Can I pay my children through my business?

A direct answer for business owners considering family payroll while trying to keep compensation, employment taxes, and documentation defensible.

Direct Answer

When is family payroll legitimate?

Short answer: you can pay a child through a business when the child performs real services, the wages are reasonable for the work, payroll and tax forms are handled correctly, and the employment tax treatment matches the entity type. The strategy should never be based on paperwork without actual work.

  • Real work and reasonable pay are non-negotiable.
  • Payroll tax treatment changes by relationship, age, and entity type.
  • Time records, job descriptions, and payment records should be kept like any other employee file.
When This Matters

Use this answer when the facts are starting to matter.

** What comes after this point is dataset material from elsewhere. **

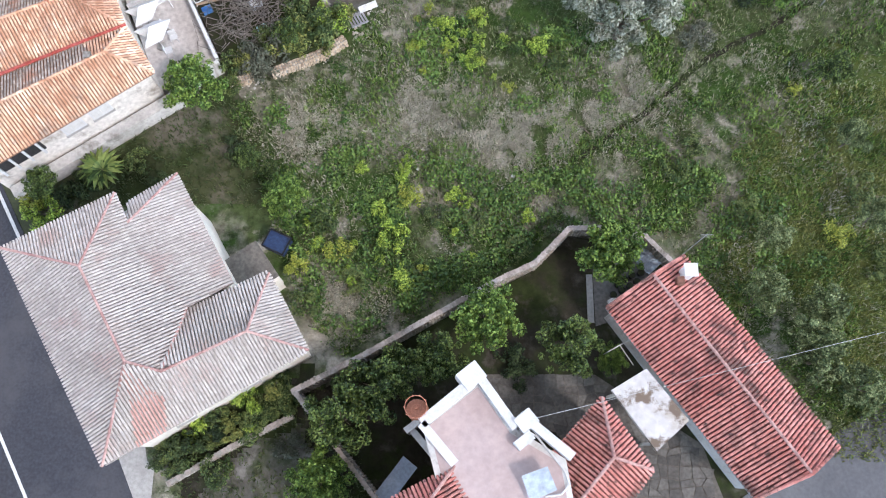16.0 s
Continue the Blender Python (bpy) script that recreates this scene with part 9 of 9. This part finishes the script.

  • A child or family member is doing administrative, marketing, operations, cleaning, content, or other real business work.
  • The business is a sole proprietorship, partnership, S corporation, C corporation, or LLC and entity treatment is unclear.
  • You need W-2 payroll, withholding, workers compensation, retirement, or state payroll registration reviewed.
  • The arrangement may be scrutinized because the worker is related to the owner.

The clean answer

Family payroll is strongest when it looks like normal payroll: real duties, reasonable compensation, time records, actual payment, proper payroll forms, and records showing the work helped the business.

The tax treatment is not the same for every entity. A child paid by a parent's sole proprietorship may have different employment tax treatment than a child paid by a corporation, even if the parent controls the corporation.

Records to gather

  • Job description, age-appropriate duties, pay rate support, and work schedule.
  • Time sheets, work product, project notes, photos, or other evidence that services were performed.
  • Payroll records, Forms W-4 and W-2, state registrations, and withholding records.
  • Entity documents showing whether the business is a sole proprietorship, partnership, corporation, or LLC taxed as another entity.

Red flags

Paying a child without actual services or at a rate that is not reasonable for the work.

Using family payroll to move money without payroll filings, W-2s, or state compliance.

Assuming child payroll tax exceptions apply to corporations or mixed-owner partnerships without checking the rules.

Missing records because the worker is related to the owner.

Source-Backed Notes

Family payroll needs real work, reasonable wages, and the right payroll treatment

Paying a child or family member through a business can be legitimate when the person performs bona fide services, compensation is reasonable, records are kept, and employment tax rules match the entity type.

Frequently Asked Questions

Related questions

Can I pay my child from an S corporation?

Yes if the child performs real services and payroll is handled correctly, but the special employment tax treatment available in some parent-owned sole proprietorship situations generally does not apply the same way to corporations.

Do I need payroll if I pay my child?

Usually yes when the child is an employee. The exact payroll tax treatment depends on age, relationship, entity type, and the services performed.

What is reasonable pay for a child?

Reasonable pay depends on the work, hours, skill level, market rate, and documentation. The wage should be defensible if reviewed later.